Modern science proves the ancient fruit’s healthy benefits

The term “super food” gets thrown around a lot in popular health circles. Every day, it seems, there’s new talk of some berry from Asia that will help you become fitter and happier, fight off every disease and ailment known to man and make you smarter. As with many trending topics in the health and fitness world, the actual health benefits of many of these so-called superfoods are usually exaggerated or still under heated debate, and may not actually be much help as a supplement for your medical weight loss program.


But the pomegranate, one of the most talked about super foods, has a long history of benefiting human health as well as the scientific evidence to back it up. Full of antioxidants and nutrients, modern scientists have confirmed what many ancient cultures believed about the pomegranate: it really is quite good for you.


Ancient History

The pomegranate was one of the first fruits cultivated by man, with a history that goes back as far as 3500 B.C. A native of Persia, the pomegranate was buried with the dead in ancient Egypt, introduced to China during the Han dynasty and used by the ancient Romans to tan leather. The city of Granada, Spain is named after the pomegranate and the fruit appears on the Spanish coat of arms and flag. It is mentioned in both the Bible and the Quran and its merits were commended by literary figures from Homer to Shakespeare.


Time has disproven many ancient beliefs, and though it may not provide eternal life as the Egyptians believed, the pomegranate does have many real health benefits.


Antioxidants and Nutrients

Used by your body to neutralize destructive molecules called free radicals that come from the inhalation of smoke and pollution and exposure to pesticides and radiation, antioxidants are found in great abundance in the pomegranate. Antioxidants have also been shown to improve blood flow and prevent arteriosclerosis, the hardening of arteries. Though antioxidants can also be found in sources like green tea and wine, few foods match the pomegranate in antioxidant richness.
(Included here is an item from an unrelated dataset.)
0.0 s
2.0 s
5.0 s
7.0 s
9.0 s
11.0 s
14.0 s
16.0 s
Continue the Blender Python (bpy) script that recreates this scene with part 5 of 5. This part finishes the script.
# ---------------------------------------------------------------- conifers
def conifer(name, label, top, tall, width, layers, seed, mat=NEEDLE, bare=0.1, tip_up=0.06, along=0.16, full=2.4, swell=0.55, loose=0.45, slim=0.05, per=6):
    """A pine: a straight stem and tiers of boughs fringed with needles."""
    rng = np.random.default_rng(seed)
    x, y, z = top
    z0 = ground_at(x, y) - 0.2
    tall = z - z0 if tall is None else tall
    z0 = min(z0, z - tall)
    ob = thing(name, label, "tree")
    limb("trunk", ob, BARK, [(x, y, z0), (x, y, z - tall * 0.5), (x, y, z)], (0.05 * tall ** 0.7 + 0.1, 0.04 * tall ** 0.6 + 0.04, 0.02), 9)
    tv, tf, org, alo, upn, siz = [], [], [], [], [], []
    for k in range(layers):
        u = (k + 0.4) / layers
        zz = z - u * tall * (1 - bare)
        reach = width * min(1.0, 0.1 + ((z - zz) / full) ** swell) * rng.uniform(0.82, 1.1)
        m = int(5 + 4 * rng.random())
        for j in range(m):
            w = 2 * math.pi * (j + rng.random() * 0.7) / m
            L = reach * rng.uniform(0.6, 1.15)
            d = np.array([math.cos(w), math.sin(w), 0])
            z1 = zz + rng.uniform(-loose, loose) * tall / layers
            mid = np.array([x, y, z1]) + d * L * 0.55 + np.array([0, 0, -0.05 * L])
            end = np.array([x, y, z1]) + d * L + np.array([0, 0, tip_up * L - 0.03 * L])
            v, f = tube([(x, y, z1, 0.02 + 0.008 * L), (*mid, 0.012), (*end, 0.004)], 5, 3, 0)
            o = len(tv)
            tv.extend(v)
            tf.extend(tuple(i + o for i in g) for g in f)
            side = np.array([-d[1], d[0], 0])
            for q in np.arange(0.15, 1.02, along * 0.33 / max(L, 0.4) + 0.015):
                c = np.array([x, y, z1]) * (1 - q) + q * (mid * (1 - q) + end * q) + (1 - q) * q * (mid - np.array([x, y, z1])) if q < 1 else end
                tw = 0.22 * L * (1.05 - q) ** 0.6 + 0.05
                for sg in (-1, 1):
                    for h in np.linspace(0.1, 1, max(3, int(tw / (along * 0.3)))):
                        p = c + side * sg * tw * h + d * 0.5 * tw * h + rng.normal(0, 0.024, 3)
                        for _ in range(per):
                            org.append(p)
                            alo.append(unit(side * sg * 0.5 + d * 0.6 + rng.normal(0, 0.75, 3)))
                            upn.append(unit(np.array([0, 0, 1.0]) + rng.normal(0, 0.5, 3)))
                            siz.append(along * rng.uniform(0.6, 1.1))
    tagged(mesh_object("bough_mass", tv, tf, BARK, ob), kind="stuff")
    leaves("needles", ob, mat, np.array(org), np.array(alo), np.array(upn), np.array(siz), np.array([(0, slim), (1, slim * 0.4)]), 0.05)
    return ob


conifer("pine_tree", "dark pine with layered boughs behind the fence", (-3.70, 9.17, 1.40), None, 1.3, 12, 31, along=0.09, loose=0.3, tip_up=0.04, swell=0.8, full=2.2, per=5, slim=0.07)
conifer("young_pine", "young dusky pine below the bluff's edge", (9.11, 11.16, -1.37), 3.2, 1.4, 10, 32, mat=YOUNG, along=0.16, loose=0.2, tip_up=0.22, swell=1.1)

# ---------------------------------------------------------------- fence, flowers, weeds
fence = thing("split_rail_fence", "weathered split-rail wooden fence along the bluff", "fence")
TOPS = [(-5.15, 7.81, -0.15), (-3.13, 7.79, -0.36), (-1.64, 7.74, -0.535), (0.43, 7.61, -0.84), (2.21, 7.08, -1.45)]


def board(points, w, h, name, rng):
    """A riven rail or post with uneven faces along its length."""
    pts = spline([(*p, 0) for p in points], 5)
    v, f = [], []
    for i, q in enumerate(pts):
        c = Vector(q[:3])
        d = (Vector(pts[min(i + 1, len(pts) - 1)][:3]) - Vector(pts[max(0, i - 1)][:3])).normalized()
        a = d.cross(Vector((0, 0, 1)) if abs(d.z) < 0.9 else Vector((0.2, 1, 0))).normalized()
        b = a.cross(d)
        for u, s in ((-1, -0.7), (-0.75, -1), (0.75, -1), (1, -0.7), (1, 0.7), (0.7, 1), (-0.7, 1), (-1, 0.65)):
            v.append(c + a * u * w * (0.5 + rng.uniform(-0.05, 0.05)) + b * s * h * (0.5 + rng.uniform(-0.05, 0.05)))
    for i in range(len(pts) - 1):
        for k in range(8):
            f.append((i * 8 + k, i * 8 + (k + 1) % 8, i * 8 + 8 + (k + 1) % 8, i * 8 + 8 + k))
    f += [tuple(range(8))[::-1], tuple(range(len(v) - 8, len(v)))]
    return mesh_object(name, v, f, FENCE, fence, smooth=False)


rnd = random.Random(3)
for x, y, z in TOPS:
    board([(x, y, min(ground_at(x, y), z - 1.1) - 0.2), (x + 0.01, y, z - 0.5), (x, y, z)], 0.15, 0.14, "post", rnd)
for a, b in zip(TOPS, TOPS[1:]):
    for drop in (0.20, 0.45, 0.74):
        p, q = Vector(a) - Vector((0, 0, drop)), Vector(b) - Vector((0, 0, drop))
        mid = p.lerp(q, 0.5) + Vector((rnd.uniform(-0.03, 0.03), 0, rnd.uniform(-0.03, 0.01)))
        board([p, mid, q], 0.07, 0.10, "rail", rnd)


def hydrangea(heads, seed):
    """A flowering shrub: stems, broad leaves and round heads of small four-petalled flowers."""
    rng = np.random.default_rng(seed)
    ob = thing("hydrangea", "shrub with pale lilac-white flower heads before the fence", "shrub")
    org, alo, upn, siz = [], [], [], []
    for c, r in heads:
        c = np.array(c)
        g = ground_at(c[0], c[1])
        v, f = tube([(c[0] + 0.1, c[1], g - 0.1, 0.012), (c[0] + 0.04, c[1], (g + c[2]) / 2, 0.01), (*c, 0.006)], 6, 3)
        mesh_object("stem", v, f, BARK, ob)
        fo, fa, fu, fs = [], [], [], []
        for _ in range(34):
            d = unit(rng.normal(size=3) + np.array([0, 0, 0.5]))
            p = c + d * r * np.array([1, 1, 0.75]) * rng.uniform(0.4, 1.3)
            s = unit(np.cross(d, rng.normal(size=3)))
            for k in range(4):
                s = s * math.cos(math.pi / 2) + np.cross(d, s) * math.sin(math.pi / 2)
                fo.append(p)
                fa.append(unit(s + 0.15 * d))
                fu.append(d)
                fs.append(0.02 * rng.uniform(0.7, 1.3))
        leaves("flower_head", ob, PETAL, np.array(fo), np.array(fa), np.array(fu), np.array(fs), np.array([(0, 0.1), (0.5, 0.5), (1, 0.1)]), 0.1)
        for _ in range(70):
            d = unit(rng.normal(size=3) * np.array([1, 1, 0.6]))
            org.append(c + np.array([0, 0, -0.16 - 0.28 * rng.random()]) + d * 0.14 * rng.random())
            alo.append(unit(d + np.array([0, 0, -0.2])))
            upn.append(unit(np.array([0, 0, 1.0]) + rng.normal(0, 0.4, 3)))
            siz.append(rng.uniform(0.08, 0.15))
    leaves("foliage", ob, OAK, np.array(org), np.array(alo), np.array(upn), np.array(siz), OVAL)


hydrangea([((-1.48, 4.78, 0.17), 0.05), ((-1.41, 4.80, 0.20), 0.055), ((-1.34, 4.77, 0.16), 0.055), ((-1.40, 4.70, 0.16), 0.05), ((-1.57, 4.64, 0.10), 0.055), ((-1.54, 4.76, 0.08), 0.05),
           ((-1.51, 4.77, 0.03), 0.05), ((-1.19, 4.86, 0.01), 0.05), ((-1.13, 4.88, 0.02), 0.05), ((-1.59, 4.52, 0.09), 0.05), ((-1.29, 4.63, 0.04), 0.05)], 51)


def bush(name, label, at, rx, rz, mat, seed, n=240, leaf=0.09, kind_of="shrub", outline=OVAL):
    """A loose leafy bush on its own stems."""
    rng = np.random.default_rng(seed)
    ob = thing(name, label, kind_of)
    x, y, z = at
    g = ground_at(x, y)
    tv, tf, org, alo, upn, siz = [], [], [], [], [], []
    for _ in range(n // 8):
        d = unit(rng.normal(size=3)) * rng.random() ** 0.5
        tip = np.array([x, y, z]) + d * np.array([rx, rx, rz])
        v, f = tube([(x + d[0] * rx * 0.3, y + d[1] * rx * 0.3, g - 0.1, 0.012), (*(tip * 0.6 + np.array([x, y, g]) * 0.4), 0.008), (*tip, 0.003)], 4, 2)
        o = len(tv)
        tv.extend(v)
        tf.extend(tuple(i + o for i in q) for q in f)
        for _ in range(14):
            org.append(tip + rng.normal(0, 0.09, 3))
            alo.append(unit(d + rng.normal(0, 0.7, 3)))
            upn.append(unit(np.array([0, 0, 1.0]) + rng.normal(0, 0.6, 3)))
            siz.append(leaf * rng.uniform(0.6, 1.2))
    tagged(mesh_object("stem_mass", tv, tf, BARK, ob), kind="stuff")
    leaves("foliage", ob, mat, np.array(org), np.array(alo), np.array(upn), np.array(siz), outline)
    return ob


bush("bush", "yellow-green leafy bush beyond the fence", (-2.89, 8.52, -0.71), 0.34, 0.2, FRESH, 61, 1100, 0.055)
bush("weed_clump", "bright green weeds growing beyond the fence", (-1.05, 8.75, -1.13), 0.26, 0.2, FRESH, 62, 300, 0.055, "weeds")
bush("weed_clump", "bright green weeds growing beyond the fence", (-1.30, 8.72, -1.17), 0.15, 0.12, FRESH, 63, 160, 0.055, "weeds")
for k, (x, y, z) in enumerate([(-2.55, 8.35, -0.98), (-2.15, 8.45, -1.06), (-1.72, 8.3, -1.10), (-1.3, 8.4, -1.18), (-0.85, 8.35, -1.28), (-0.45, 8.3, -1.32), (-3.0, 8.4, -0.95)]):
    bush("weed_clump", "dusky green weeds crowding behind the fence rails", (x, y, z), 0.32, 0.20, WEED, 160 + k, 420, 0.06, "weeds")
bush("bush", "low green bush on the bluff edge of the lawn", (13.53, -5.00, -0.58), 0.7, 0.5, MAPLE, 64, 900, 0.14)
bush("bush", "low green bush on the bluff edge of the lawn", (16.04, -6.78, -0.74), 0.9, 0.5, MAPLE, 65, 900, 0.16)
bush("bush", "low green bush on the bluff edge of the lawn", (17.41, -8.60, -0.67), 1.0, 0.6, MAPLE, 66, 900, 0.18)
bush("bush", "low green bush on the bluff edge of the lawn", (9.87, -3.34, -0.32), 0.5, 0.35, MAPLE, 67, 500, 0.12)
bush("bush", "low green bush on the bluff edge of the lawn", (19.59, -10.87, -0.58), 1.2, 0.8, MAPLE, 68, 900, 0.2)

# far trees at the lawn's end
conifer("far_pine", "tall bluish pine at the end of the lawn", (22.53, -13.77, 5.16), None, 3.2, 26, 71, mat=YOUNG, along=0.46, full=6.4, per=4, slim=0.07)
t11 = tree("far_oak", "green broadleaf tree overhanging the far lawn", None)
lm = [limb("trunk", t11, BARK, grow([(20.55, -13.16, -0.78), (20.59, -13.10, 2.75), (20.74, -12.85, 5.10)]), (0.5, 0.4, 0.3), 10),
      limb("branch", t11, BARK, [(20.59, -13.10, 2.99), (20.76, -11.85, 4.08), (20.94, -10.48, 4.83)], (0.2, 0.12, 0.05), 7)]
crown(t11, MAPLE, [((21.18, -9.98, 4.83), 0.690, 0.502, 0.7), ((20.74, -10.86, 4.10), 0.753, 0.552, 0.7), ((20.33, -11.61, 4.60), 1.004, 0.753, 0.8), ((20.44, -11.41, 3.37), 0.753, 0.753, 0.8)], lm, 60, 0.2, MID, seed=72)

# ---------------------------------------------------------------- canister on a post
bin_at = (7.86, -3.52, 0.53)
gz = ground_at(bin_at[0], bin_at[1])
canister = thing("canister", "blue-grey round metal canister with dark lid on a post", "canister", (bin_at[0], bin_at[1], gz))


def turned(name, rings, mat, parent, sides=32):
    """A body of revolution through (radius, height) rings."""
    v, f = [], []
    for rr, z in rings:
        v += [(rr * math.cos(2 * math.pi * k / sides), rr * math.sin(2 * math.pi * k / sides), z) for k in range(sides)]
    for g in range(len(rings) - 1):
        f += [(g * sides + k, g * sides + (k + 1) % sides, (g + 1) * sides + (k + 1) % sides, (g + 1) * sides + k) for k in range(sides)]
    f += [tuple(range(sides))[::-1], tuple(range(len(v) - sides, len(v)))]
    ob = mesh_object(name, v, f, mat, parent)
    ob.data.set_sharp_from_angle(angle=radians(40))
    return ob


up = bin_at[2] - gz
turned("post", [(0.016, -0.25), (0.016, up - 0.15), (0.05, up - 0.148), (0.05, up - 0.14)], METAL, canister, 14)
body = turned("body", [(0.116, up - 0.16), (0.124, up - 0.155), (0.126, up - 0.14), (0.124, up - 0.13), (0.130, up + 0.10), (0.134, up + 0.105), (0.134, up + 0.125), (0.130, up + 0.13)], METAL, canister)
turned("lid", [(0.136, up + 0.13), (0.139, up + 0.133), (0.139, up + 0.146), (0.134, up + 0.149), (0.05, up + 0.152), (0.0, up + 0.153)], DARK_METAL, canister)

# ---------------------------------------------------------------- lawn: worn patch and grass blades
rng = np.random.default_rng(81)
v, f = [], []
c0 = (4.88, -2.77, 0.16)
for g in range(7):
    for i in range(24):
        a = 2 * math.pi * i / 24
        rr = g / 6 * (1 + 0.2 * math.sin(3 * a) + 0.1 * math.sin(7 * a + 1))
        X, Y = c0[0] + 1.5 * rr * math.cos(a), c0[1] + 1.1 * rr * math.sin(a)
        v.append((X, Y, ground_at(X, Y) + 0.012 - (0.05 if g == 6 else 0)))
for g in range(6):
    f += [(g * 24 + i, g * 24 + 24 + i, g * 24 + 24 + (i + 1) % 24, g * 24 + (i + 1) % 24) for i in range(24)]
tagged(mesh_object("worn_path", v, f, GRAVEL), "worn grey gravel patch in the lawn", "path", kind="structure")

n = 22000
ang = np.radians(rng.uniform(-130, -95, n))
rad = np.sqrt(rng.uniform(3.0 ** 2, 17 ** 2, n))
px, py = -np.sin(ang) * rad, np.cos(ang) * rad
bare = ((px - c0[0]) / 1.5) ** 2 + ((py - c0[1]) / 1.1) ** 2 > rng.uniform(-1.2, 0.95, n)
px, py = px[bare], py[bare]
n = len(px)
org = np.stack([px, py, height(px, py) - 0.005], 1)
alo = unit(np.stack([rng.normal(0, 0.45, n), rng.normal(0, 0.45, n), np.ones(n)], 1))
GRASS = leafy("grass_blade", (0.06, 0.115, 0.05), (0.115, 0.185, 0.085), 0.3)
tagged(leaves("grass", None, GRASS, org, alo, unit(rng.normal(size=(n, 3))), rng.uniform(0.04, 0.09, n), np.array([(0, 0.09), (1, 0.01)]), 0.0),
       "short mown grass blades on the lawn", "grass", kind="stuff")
Pomegranates also contain high levels of folic acid, vitamin C, fiber and potassium, all nutrients that are essential to maintaining proper health. Recent studies have shown that the pomegranate can help lower your chances of developing cardiovascular disease by reducing your levels of LDL, a kind of bad cholesterol. Though more research is needed, there is also evidence that the pomegranate helps to prevent breast and prostate cancers.


The Earth may not be flat, or the center of the universe, but it seems our ancient ancestors really hit a bull’s-eye with the pomegranate. Be careful when preparing it, as its delicious red juice is capable of irreparably staining just about anything, but try adding a little pomegranate to your diet to get some great health benefits the old fashioned way.